The Jolly Old Business of Writing
|I took this photo upon our arrival in London, through the window of the taxi. I loved the flower pots at the doorsteps of many London apartments, like in this one. More photos of our trip to come ;)!|
It is so easy as writers to be bogged down in the struggles of writing and creating stories. Now and again, I happen to have a peek at the outside world, and catch a rare glimpse of our calling from the wider perspective, and not just from the safe comfort-zone of writing friends and die-hard bibliophiles.
And in thinking about my love of stories, and then talking about it to friends whose passion generally doesn't lean towards the written word, it struck me the other day how very uninteresting and bizarre the life of a writer and novelist must appear to them, in our very "bookish" pursuit of tales and scribbles and ink-stains. Being the imaginer that I am and rather sensitive to other people's perspectives, it isn't hard to figure that it can be a totally bizarre and eccentric thing to be a writer (from their point of view); of course, all they see is the outward stuff - an obsession with books (always carrying a classic-tome to choir practice) and rambling on animatedly about C.S. Lewis and The Hobbit movies to friends at get-togethers or on facebook. Regularly pointing out with great thoughtfulness how the Christian-era that Dickens and Jane Austen wrote in influenced their works in a positive light, and then launching into the rather self-defensive "why fiction is so powerful an influence on culture" monologue. All the stuff that can honestly get me very awkward and embarrassed, and probably bores people terribly. I wouldn't dare trying to show them the stuff that goes on in a writer's head and imagination!
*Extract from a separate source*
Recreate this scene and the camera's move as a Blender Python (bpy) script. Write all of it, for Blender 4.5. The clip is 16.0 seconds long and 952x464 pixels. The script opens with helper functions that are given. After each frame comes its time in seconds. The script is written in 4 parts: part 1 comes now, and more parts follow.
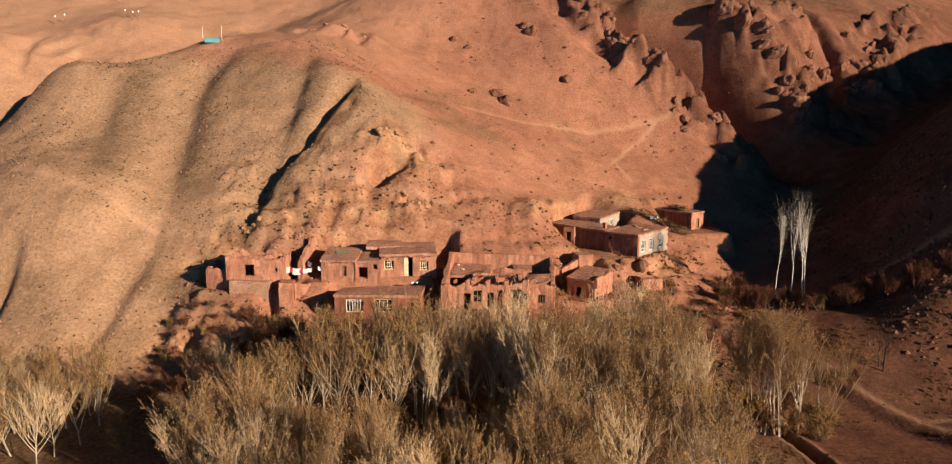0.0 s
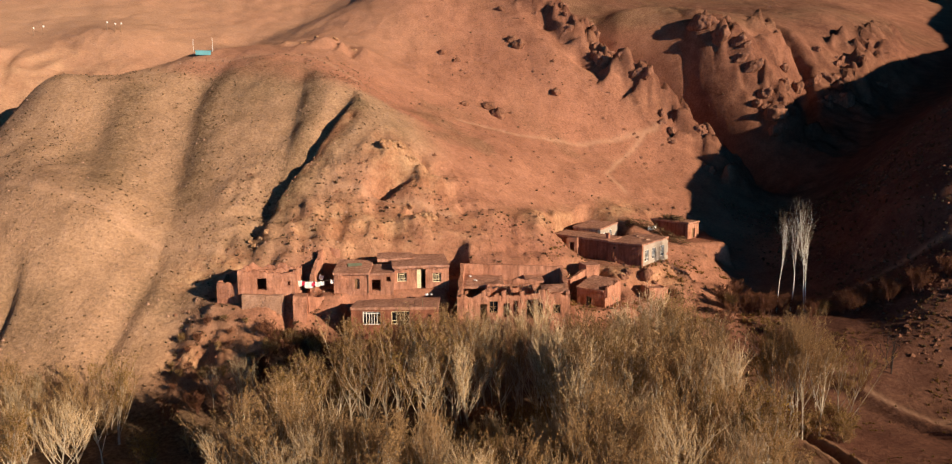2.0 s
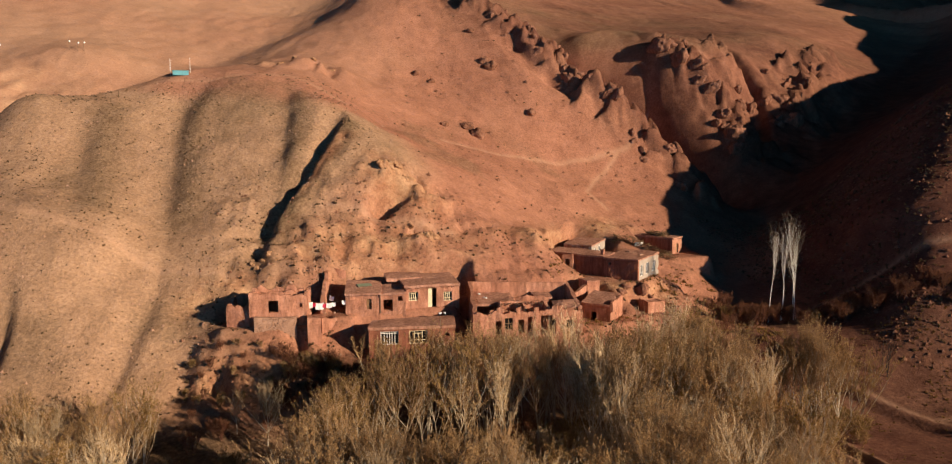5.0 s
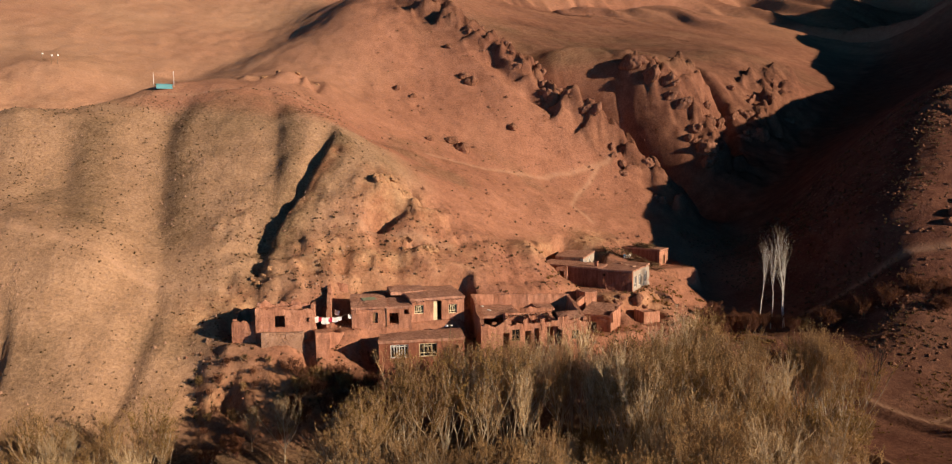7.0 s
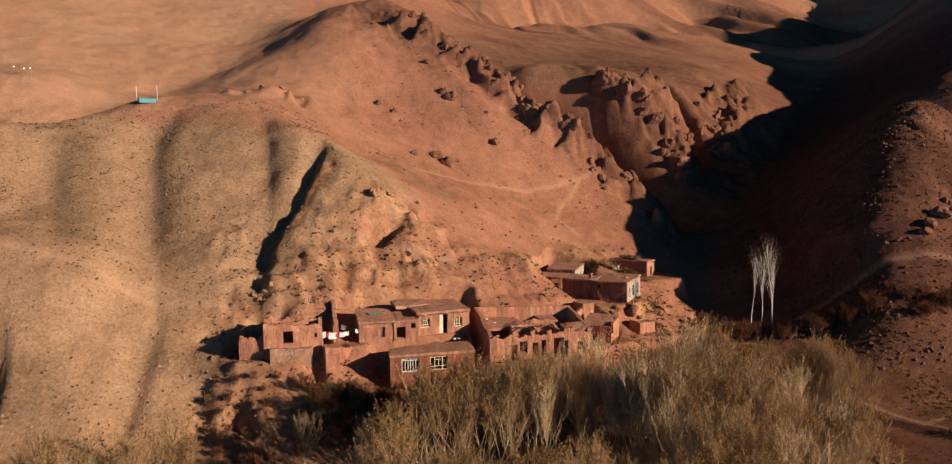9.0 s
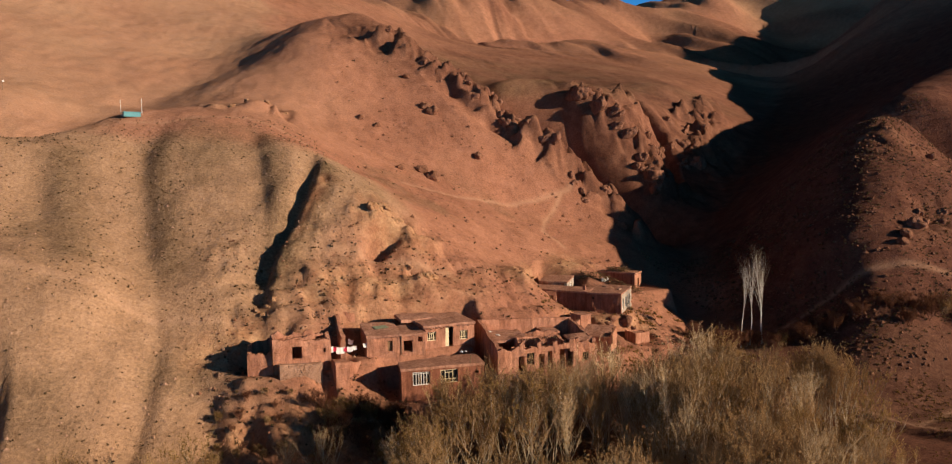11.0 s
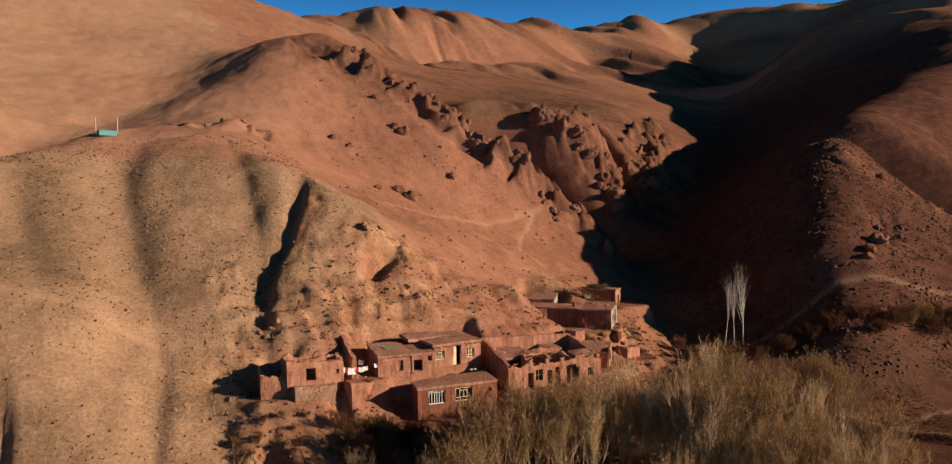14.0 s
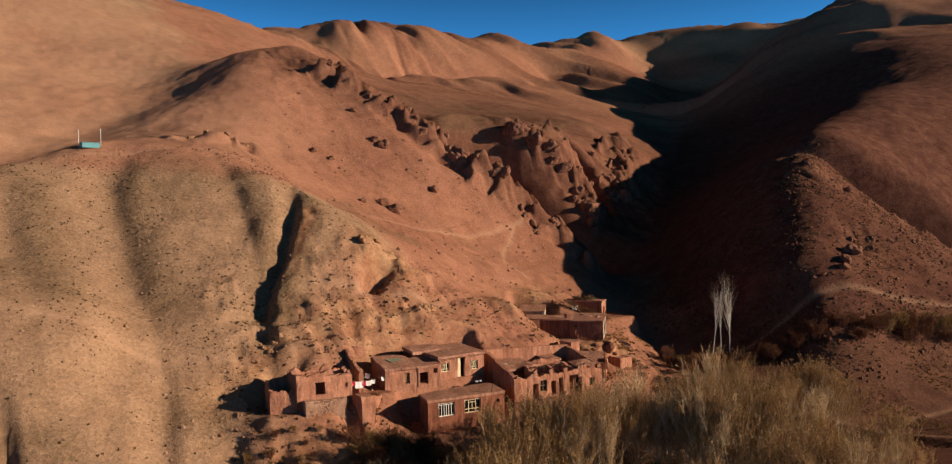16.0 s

Oh, you know - the mechanics of story-telling or description, or the way my mind works, running over and over on certain plot points and dynamic philosophic and human as well as faith themes and engaging in intense internal dialogues with made-up people. . .
It is a jolly old business, and so hard to explain, especially if you have no current writing you're ready to flaunt at them confidently and urge them to read!
Humans always can best understand what is tangible to them in their fingertips and praise what looks like a proper accomplishment; so it is easy for all of us to underestimate and belittle something until it becomes a familiar tangible "something". A published novel anyone can pick off Koorong or Angus and Robertson shelves is something they might connect with for a few hours in their year, and so means just a little bit more to them. But a few odd bits of description, a witty phrase and a stack of unedited manuscript paper lying under your bed--WORDS THAT YOU WROTE AND CRIED AND BLED OVER-- those amazing little, diamond things that bring such wonderful thrills to the life of a writer. . ?. are downright strange and boring for everyone else, besides seeming rather idealistic and trivial. We'll glory in the conquests of a figment of our imagination, and cry when our fingers cramp and the words get glued to each other till we sob in delight at a turn of phrase or a light through a stained-glass window playing prisms of drama and wonder through our pens.
So maybe folks do wonder about us, writers, and think us some rare breed; they only see the dry, dull stuff - we are the Jane Fairfaxes to the Emmas who puzzle them by reading 100 titles and learn the elvish language, for fun ;). It makes little sense why we would voluntarily give time on some old classic tome that was forced upon them at high-school literature class. I don't mean to say that people are trying to be mean or uncaring! They can be really interested and intrigued - nor do I want us to sound snobbish and proud of our interests. We are all made very differently, with different interests and passions. But, I suppose what I mean to say, is that what seems to them like stuffy old literature and writing deadlines to run-away-from, are the things that are actually brimming with wonderful hidden joys and gems that probably only a writer or someone who really loves stories will get a glimpse of!
Our lives as writers is not dreary or trivial. It is amazing! People may underestimate the life and work of a novelist, of a storyteller, and think that in the "real-world", a novel will do no-good. But don't forget, that the Lord Jesus Himself is a Storyteller! He spoke to the people in parables and brought them to understand the Truth through simple tales.
The love of stories is a gift.
You are blessed to be a writer.
The writer's life, filled with hard-work (for it really is hard work), tears and toil of years writing away in silent lonely rooms, is filled with something beautiful, adventurous and romantic; filled with imagination and wonder and fun - we have the privilege of writing about people, events and lives, not just to make people understand us better or anything so egocentric as that, but for ourselves - to write so that we too may understand, may know, may catch a glimpse of the mysteries of life, and the loving, faithful Hands of our dear Father in Heaven.
Oh, it is a jolly, wonderful thing - to be a writer!